> **TASK**: Whenever a line contains the string "Blender", copy it out of the entries.

[Data items]
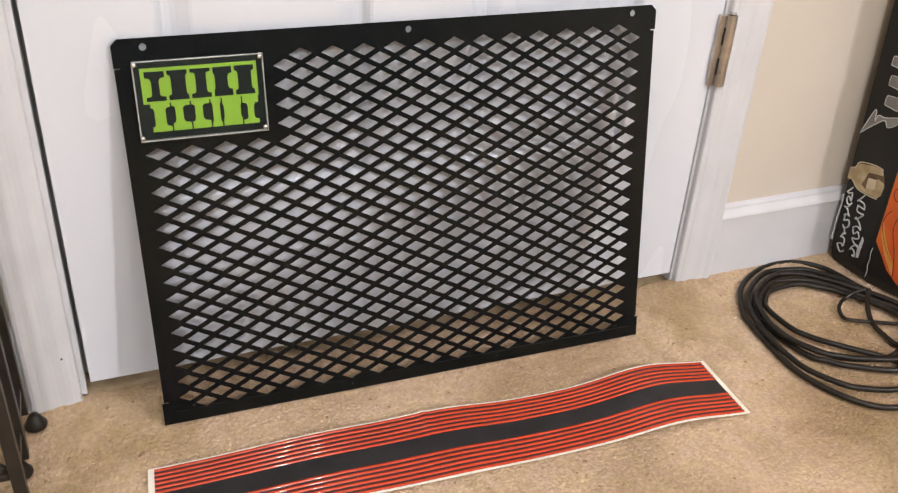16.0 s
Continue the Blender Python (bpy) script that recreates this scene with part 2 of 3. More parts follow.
def tube_bm(points, radius, closed=False, sides=10, bm=None):
    bm = bm or bmesh.new()
    pts = [Vector(p) for p in points]
    n = len(pts)
    rings = []
    for i, p in enumerate(pts):
        a, b = (pts[i - 1], pts[(i + 1) % n]) if closed else (pts[max(i - 1, 0)], pts[min(i + 1, n - 1)])
        d = (b - a).normalized()
        side = d.cross(Vector((0, 0, 1)))
        if side.length < 1e-4:
            side = d.cross(Vector((0, 1, 0)))
        side.normalize()
        up = side.cross(d)
        rings.append([bm.verts.new(p + radius * (math.cos(2 * math.pi * k / sides) * side + math.sin(2 * math.pi * k / sides) * up)) for k in range(sides)])
    for i in range(n if closed else n - 1):
        r, s = rings[i], rings[(i + 1) % n]
        for k in range(sides):
            bm.faces.new((r[k], r[(k + 1) % sides], s[(k + 1) % sides], s[k]))
    if not closed:
        bm.faces.new(rings[0][::-1])
        bm.faces.new(rings[-1])
    return bm


def smooth_path(points, closed=False, steps=10):
    """A Catmull-Rom path through the points."""
    pts = [Vector(p) for p in points]
    n, out = len(pts), []
    for i in range(n if closed else n - 1):
        q = [pts[(i + k) % n] if closed else pts[min(max(i + k, 0), n - 1)] for k in (-1, 0, 1, 2)]
        for j in range(steps):
            t = j / steps
            out.append(0.5 * (2 * q[1] + (q[2] - q[0]) * t + (2 * q[0] - 5 * q[1] + 4 * q[2] - q[3]) * t * t + (3 * q[1] - q[0] - 3 * q[2] + q[3]) * t ** 3))
    if not closed:
        out.append(pts[-1])
    return out


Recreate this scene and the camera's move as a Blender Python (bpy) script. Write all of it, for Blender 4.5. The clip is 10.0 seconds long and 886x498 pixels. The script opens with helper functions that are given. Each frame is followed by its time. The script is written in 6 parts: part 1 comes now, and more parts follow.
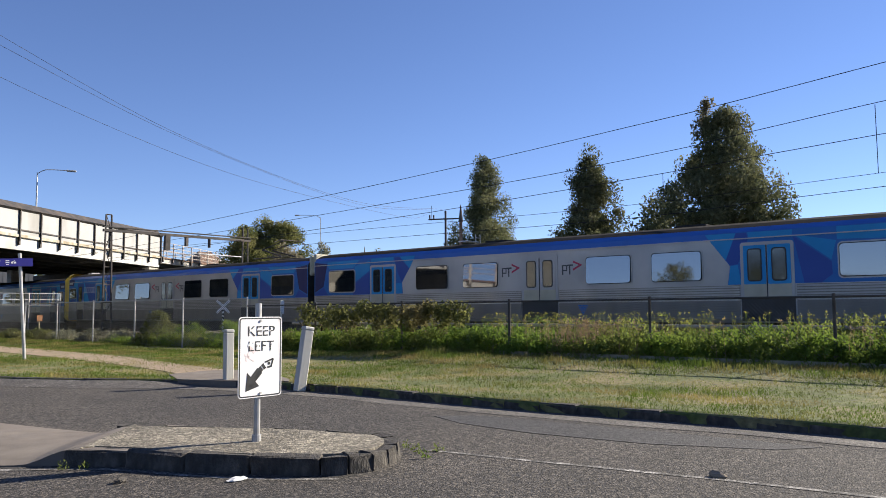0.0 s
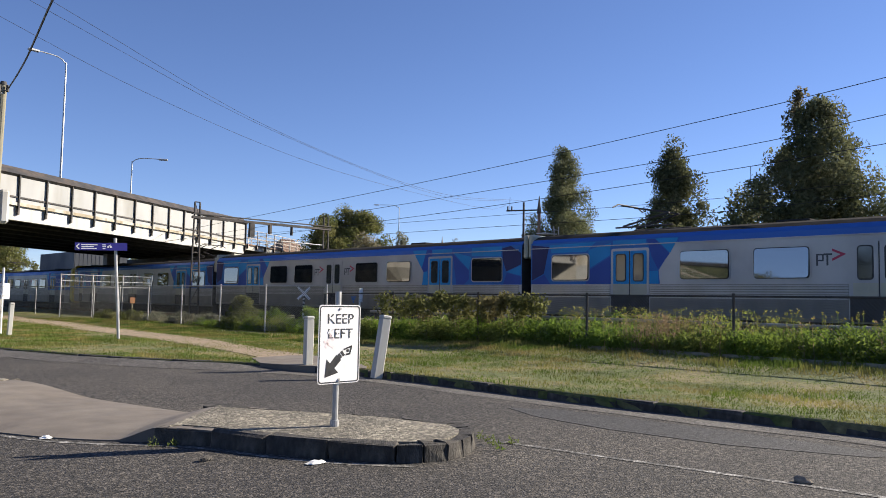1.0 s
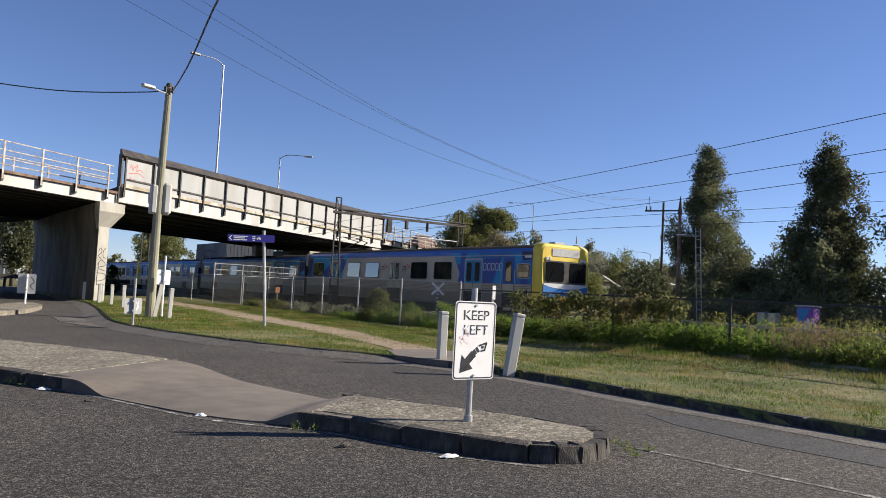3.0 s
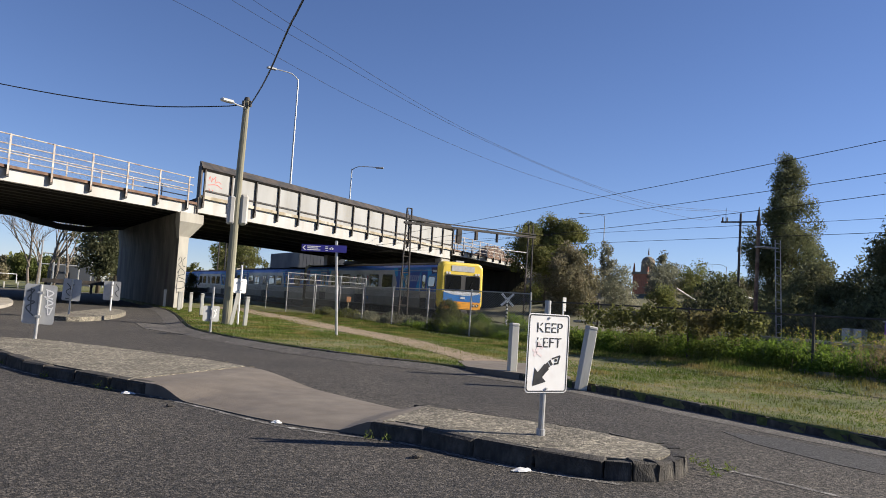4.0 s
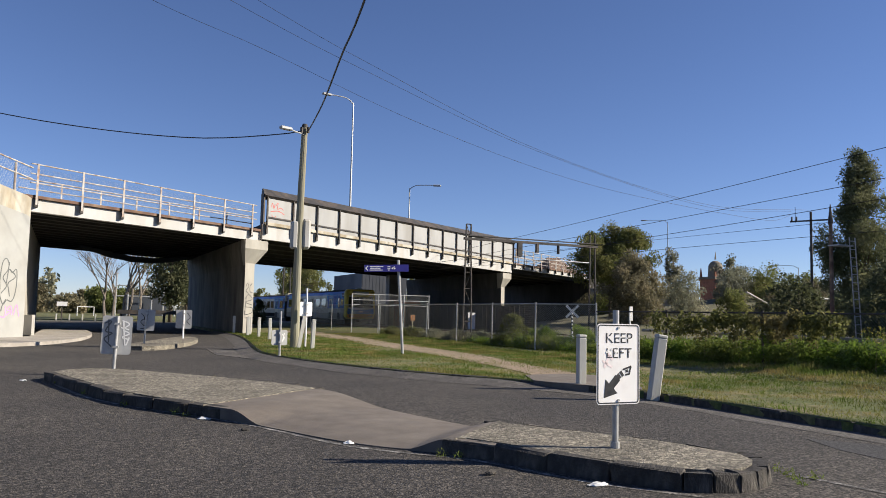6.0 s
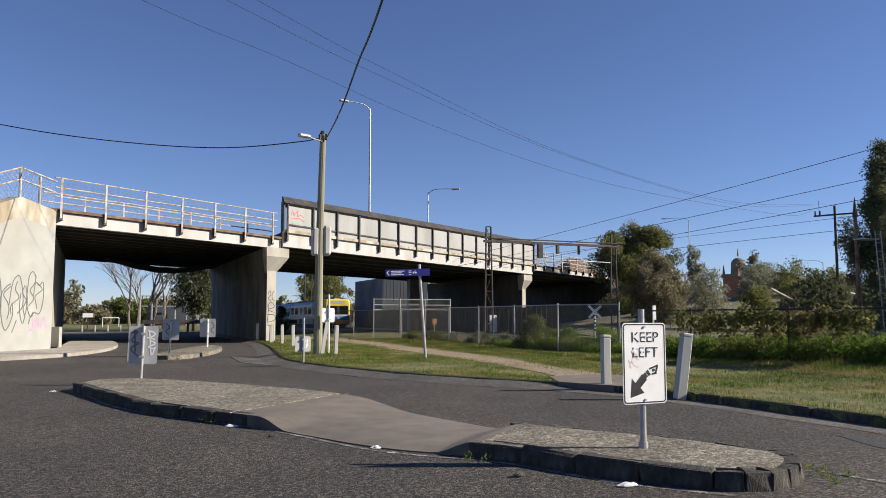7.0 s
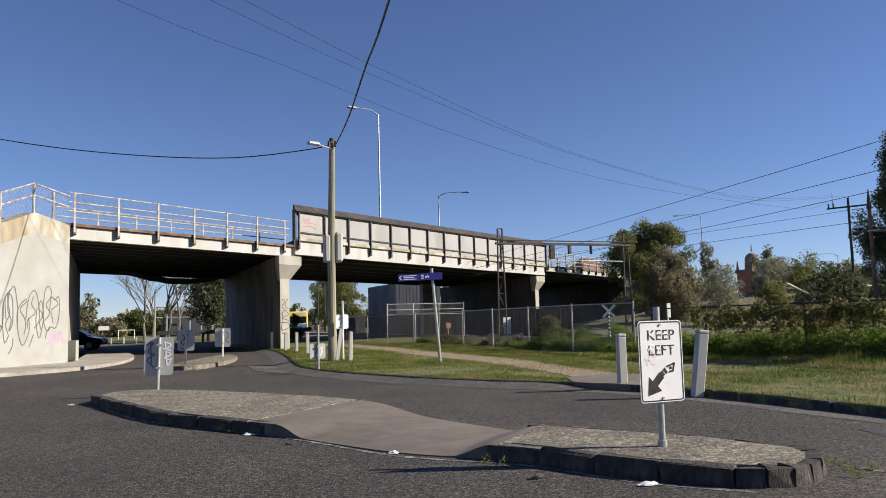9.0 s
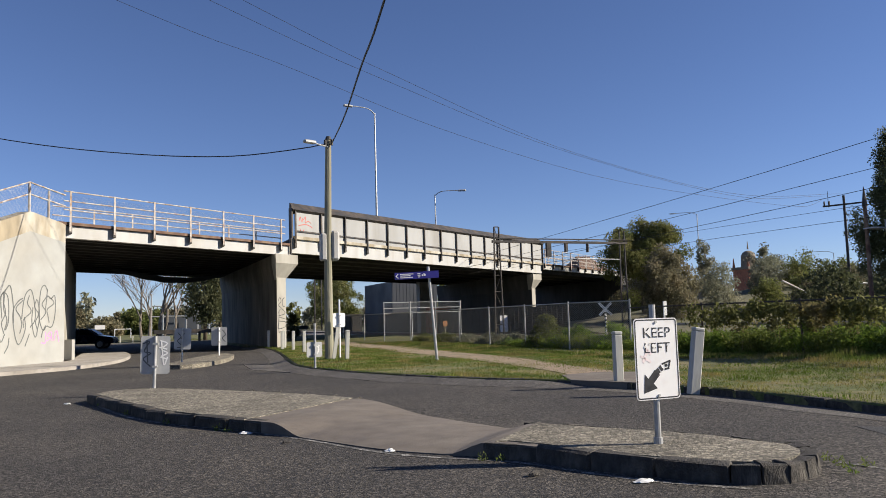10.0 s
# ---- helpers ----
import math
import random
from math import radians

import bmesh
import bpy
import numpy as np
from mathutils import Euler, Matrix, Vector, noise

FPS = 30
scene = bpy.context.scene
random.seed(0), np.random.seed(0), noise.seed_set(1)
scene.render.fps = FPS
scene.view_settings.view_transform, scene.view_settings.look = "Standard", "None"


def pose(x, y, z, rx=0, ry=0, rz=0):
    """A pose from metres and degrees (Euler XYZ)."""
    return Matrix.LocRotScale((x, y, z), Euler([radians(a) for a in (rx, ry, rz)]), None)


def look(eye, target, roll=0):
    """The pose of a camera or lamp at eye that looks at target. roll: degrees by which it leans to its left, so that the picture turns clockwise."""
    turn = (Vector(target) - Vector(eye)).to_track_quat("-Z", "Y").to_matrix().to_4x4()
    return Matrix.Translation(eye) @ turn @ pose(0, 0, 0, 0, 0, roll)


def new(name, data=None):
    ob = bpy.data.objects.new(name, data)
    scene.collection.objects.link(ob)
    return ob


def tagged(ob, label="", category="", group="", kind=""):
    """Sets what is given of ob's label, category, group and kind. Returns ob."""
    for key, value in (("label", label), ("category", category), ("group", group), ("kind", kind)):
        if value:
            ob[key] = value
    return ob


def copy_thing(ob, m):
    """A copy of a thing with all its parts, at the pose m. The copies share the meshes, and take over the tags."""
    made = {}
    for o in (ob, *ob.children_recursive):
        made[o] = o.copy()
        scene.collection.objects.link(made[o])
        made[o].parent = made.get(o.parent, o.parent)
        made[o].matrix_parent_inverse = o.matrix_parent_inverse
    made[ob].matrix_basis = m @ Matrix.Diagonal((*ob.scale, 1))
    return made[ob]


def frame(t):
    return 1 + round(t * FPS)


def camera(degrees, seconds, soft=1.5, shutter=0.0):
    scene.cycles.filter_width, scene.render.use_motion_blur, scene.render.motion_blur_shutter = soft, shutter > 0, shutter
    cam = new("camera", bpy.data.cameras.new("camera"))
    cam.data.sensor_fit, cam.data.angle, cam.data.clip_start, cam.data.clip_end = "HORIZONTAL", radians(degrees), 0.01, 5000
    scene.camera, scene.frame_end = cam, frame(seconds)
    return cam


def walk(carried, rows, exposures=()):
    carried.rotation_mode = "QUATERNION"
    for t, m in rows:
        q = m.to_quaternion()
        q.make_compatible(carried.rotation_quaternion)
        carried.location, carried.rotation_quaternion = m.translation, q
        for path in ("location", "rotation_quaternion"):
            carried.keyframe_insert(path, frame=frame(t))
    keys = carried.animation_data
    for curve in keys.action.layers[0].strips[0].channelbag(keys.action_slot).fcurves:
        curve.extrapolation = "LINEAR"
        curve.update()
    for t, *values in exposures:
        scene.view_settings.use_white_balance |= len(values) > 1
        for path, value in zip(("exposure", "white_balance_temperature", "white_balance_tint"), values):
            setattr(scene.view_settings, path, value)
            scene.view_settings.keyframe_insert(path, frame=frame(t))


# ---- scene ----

> **ANSWER TO THE TASK**:
Continue the Blender Python (bpy) script that recreates this scene with part 2 of 3. More parts follow.
Recreate this scene and the camera's move as a Blender Python (bpy) script. Write all of it, for Blender 4.5. The clip is 10.0 seconds long and 886x498 pixels. The script opens with helper functions that are given. Each frame is followed by its time. The script is written in 6 parts: part 1 comes now, and more parts follow.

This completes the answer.